Max Rodenbeck has a fantastic “how did we get here and where is all this going” overview in the New York Review of Books. Rodenbeck puts the uprising in a regional context and explains how Egyptians had lost their national dignity under Hosni Mubarak.

“During the three decades of Hosni Mubarak’s rule, Egypt grew increasingly irrelevant. Grinding poverty persisted in the most populous Arab country, reducing its relative weight as rival economies in Turkey and the Gulf flourished. Its culture became inward-looking, focused on travails and hardships that meant little to other Arabs. Its close alignment to America reduced its political role to that of a pawn. Not only Egyptians themselves but all their neighbors were pained and puzzled by this loss of stature. To a great extent, it was the product of Mubarak’s own character.”

The NYRB also has a brilliant first-person account of recent events on streets of Cairo from Yasmine El Rashidi. She brings out some amazing scenes from this unfinished revolution:

“Everyone I have spoken to over the past few days is concerned about the current situation. Many are anxious about strikes and growing civil disorder. Or that the banks—closed much of last week—may close again soon. There is general unease about the army and its growing power. We have become accustomed to tanks rolling through our streets; most of the soldiers are young, and in many ways just like us. But while the military leadership has arrested former business leaders and ministers, and corruption cases are now being reviewed, it is also becoming much more assertive about curfews, and activists have been alarmed by reports that people detained during the revolt were tortured. The reluctance of the military to release some of those arrested is unsettling too. Some people I know have been questioned in the past few days, and soldiers have been seen filming protesters with camcorders.”
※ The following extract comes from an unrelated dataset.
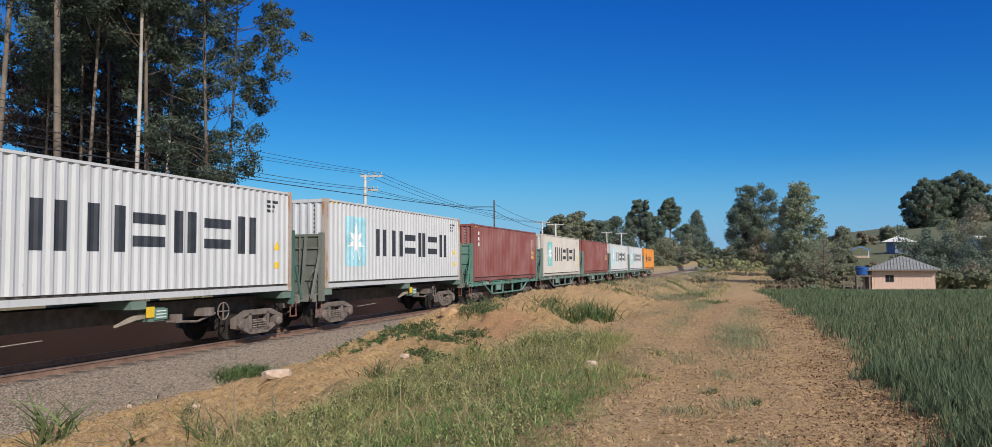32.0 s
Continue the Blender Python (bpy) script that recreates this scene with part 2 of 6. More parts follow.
MAT = {
    "white": paint("white_container_paint", (0.575, 0.595, 0.60), 0.35, fade=0.08),
    "rusty": paint("rusty_white_paint", (0.60, 0.60, 0.58), 1.0, fade=0.10),
    "stained": paint("stained_white_paint", (0.59, 0.60, 0.595), 0.75, fade=0.10),
    "beige": paint("beige_container_paint", (0.60, 0.555, 0.49), 0.4),
    "grey": paint("grey_container_paint", (0.48, 0.50, 0.51), 0.1, fade=0.06),
    "blue": paint("blue_container_paint", (0.003, 0.16, 0.45), 0.55, 0.6, fade=0.06),
    "orange": paint("orange_container_paint", (0.68, 0.155, 0.07), 0.2),
    "red": paint("red_container_paint", (0.66, 0.095, 0.055), 0.2),
    "maroon": paint("maroon_container_paint", (0.23, 0.055, 0.042), 0.1),
    "rustred": paint("brown_red_container_paint", (0.325, 0.085, 0.05), 0.1),
    "terracotta": paint("terracotta_container_paint", (0.47, 0.15, 0.075), 0.15),
    "amber_faded": paint("faded_amber_paint", (0.62, 0.40, 0.20), 0.5),
    "faded_rose": paint("rubbed_blue_paint", (0.05, 0.20, 0.44), 0.5),
    "amber": paint("amber_container_paint", (0.75, 0.27, 0.02), 0.1),
    "brown_steel": paint("brown_wagon_steel", (0.155, 0.080, 0.060), 0.5, 0.7),
    "green_steel": paint("green_wagon_steel", (0.085, 0.225, 0.17), 0.5, 0.6),
    "teal_steel": paint("bright_green_wagon_steel", (0.010, 0.205, 0.165), 0.25, 0.5),
    "grey_steel": paint("grey_green_wagon_steel", (0.13, 0.205, 0.165), 0.6, 0.7),
    "bulk_green": paint("dark_green_bulkhead_steel", (0.045, 0.125, 0.092), 0.5, 0.7),
    "bulk_grey": paint("grey_olive_bulkhead_steel", (0.125, 0.14, 0.11), 0.5, 0.7),
    "end_grey": paint("dusty_end_sill_steel", (0.165, 0.16, 0.135), 0.6, 0.7),
    "dark_steel": plain("dark_oiled_steel", (0.085, 0.072, 0.062), 0.8, 0.0, 0.4),
    "bogie": plain("dusty_bogie_steel", (0.175, 0.145, 0.125), 0.75, 0.0, 0.4),
    "bogie_dark": plain("oily_bogie_steel", (0.12, 0.10, 0.088), 0.75, 0.0, 0.4),
    "spring": plain("spring_steel", (0.21, 0.175, 0.15), 0.6, 0.0, 0.3),
    "wheel": plain("wheel_steel", (0.05, 0.044, 0.04), 0.6, 0.3, 0.3),
    "rail": plain("rusty_rail_steel", (0.23, 0.145, 0.105), 0.65, 0.1, 0.3),
    "railtop": plain("polished_rail_steel", (0.45, 0.40, 0.36), 0.35, 0.9, 0.2),
    "sleeper": plain("weathered_sleeper_wood", (0.11, 0.09, 0.075), 0.9, 0, 0.4, 8, 0.6),
    # bed colour set darker and browner for the shade below the wagons
    "shade_bed": plain("shade_toned_bed", (0.22, 0.165, 0.125), 0.9, 0, 0.5, 20, 0.8, 0.04),
    "rust_post": paint("rusted_post_paint", (0.46, 0.38, 0.32), 1.0, 0.7),
    "ballast": plain("ballast_stone", (0.255, 0.205, 0.16), 0.9, 0, 0.5, 26, 0.6, 0.02),
    "pebble": leaf_mat("ballast_chips", (0.245, 0.20, 0.16), 0.48, 0.0),
    "clod": plain("dry_earth_clods", (0.40, 0.26, 0.142), 0.95, 0, 0.5, 5, 0.5),
    "litter": leaf_mat("dark_leaf_litter", (0.17, 0.098, 0.05), 0.7, 0.0),
    "chaff": leaf_mat("pale_straw_chaff", (0.49, 0.34, 0.175), 0.5, 0.1),
    "rock": plain("pale_rock", (0.55, 0.42, 0.32), 0.9, 0, 0.25, 9, 0.6, 0.02),
    "ink": plain("near_black_paint", (0.035, 0.04, 0.05), 0.5, 0, 0.25, 3, 0),
    "cream": plain("cream_paint", (0.74, 0.66, 0.50), 0.5, 0, 0.12, 3, 0),
    "star_white": plain("white_paint", (0.78, 0.79, 0.79), 0.5, 0, 0.08, 3, 0),
    "cyan": plain("bright_cyan_paint", (0.03, 0.42, 0.70), 0.45, 0, 0.15, 2, 0),
    "pale_cyan": plain("faded_cyan_paint", (0.34, 0.62, 0.70), 0.5, 0, 0.2, 2, 0),
    "teal_cyan": plain("faded_teal_paint", (0.22, 0.50, 0.50), 0.5, 0, 0.2, 2, 0),
    "dark_red": plain("dark_red_paint", (0.36, 0.03, 0.03), 0.5, 0, 0.2, 3, 0),
    "yellow": plain("yellow_sticker", (0.75, 0.50, 0.03), 0.5, 0, 0.15, 6, 0),
    "bark": plain("eucalyptus_bark", (0.16, 0.128, 0.10), 0.85, 0, 0.6, 1.1, 0.6, 0.03),
    "bark_white": plain("peeled_white_bark", (0.40, 0.37, 0.33), 0.8, 0, 0.4, 1.0, 0.5, 0.03),
    "bark_dark": plain("shaded_bark", (0.17, 0.12, 0.09), 0.9, 0, 0.4, 3, 0.6, 0.03),
    "twig": plain("dry_twigs", (0.24, 0.19, 0.14), 0.9, 0, 0.3, 5, 0.2),
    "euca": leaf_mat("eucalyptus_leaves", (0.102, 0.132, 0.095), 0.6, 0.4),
    # brown leaf colour that paints in the deep shade between the trunks
    "grove_shade": leaf_mat("grove_shade_leaves", (0.12, 0.10, 0.09), 0.5, 0.2),
    # far_euca and bush are lightened in colour to stand for distance haze
    "far_euca": leaf_mat("haze_lightened_leaves", (0.165, 0.21, 0.155), 0.25, 0.45),
    "bush": leaf_mat("olive_bush_leaves", (0.24, 0.26, 0.17), 0.3, 0.45),
    "lightgreen": leaf_mat("grey_green_leaves", (0.30, 0.35, 0.235), 0.4, 0.45),
    "dry_bush": leaf_mat("dry_scrub", (0.28, 0.25, 0.18), 0.28, 0.4),
    "meadow": leaf_mat("pale_meadow_leaves", (0.40, 0.41, 0.22), 0.35, 0.4),
    "banana": leaf_mat("banana_leaves", (0.16, 0.175, 0.105), 0.5, 0.4),
    "wheat": leaf_mat("young_wheat", (0.122, 0.168, 0.090), 0.85, 0.3),
    "grass": leaf_mat("verge_grass", (0.275, 0.31, 0.11), 0.8, 0.35),
    "dusty_herb": leaf_mat("dusty_herb_leaves", (0.295, 0.315, 0.145), 0.75, 0.35),
    "lush": leaf_mat("lush_short_grass", (0.15, 0.25, 0.075), 0.65, 0.35),
    "pale_grass": leaf_mat("grey_green_grass", (0.27, 0.28, 0.16), 0.5, 0.3),
    "herb": leaf_mat("herb_leaves", (0.135, 0.165, 0.06), 0.55, 0.3),
    "creeper": leaf_mat("creeper_leaves", (0.075, 0.125, 0.045), 0.6, 0.25),
    "flower": leaf_mat("yellow_flower_heads", (0.50, 0.43, 0.14), 0.4, 0.2),
    "reed": leaf_mat("dusty_reed_blades", (0.165, 0.205, 0.09), 0.45, 0.3),
    "weed": leaf_mat("weed_leaves", (0.11, 0.165, 0.062), 0.5, 0.3),
    "dry_blade": leaf_mat("dry_grass_blades", (0.40, 0.32, 0.17), 0.4, 0.2),
    "straw": leaf_mat("straw_litter", (0.46, 0.34, 0.19), 0.35, 0.15),
    "concrete": plain("pale_concrete", (0.50, 0.49, 0.46), 0.85, 0, 0.15, 3, 0.2),
    "faded_white": plain("faded_white_paint", (0.42, 0.44, 0.42), 0.7, 0, 0.3, 9, 0),
    "rust_red": plain("rusty_red_steel", (0.20, 0.09, 0.07), 0.8, 0, 0.35, 6, 0.2),
    "scuff": plain("dark_scuffed_paint", (0.16, 0.16, 0.17), 0.8, 0, 0.5, 12, 0.2),
    "lever": plain("dusty_lever_steel", (0.34, 0.29, 0.23), 0.7, 0, 0.2, 5, 0.1),
    "pole_wood": plain("dark_pole_wood", (0.07, 0.055, 0.045), 0.9, 0, 0.3, 4, 0.3),
    "wire": plain("wire_black", (0.03, 0.03, 0.035), 0.6, 0, 0.1, 4, 0),
    "insulator": plain("insulator_grey", (0.25, 0.22, 0.20), 0.4, 0, 0.2, 4, 0),
    "house_wood": plain("salmon_boards", (0.78, 0.56, 0.44), 0.8, 0, 0.12, 6, 0.2),
    "roof_sheet": plain("weathered_fibre_roof", (0.245, 0.25, 0.24), 0.9, 0, 0.3, 2.5, 0.3),
    "blue_paint": plain("blue_painted_wall", (0.10, 0.27, 0.62), 0.7, 0, 0.2, 2, 0.1),
    # blue wall paint with the porch shade put into its colour
    "porch_shade_wall": plain("porch_shaded_blue_wall", (0.16, 0.22, 0.34), 0.8, 0, 0.2, 2, 0.1),
    "white_wall": plain("whitewashed_wall", (0.66, 0.66, 0.66), 0.8, 0, 0.12, 2, 0.1),
    "white_roof": plain("pale_metal_roof", (0.62, 0.62, 0.60), 0.5, 0, 0.12, 2, 0.1),
    "glass": plain("dark_window_glass", (0.03, 0.035, 0.04), 0.15, 0, 0.2, 4, 0),
    "tank": plain("blue_plastic_tank", (0.02, 0.10, 0.33), 0.45, 0, 0.2, 3, 0),
    "timber": plain("grey_timber", (0.20, 0.16, 0.13), 0.9, 0, 0.3, 6, 0.3),
}
MAT["earth"] = ground_mat()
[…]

Then, a great overview from the International Crisis Group, which includes some absolutely stunning quotes that makes for damn good reading.

“The [Egyptian] parliamentary [in late 2010] elections spilt the gasoline, Tunisia lit the match.”

“[I]f we still have honour and want to live with dignity in this land, we have to go down [into the streets] on 25 January. We’ll go down and demand our fundamental rights. I will not set myself on fire. If the security forces want to set me on fire, let them do it!”

On a final note, what a difference a couple of weeks makes. When I was last here in Cairo, there were all kinds of signs of revolutionary mayhem around town, including burned up cars, a mostly deserted downtown and guys armed with machetes and firearms manning homemade roadblocks at night. But the drive from the airport into town today was like a different city. Shops were open, streets cleaned up, lots of traffic (auto and pedestrian) and, besides some graffiti and tanks here and there, things really looked like they’re getting back to normal. Or new normal, maybe.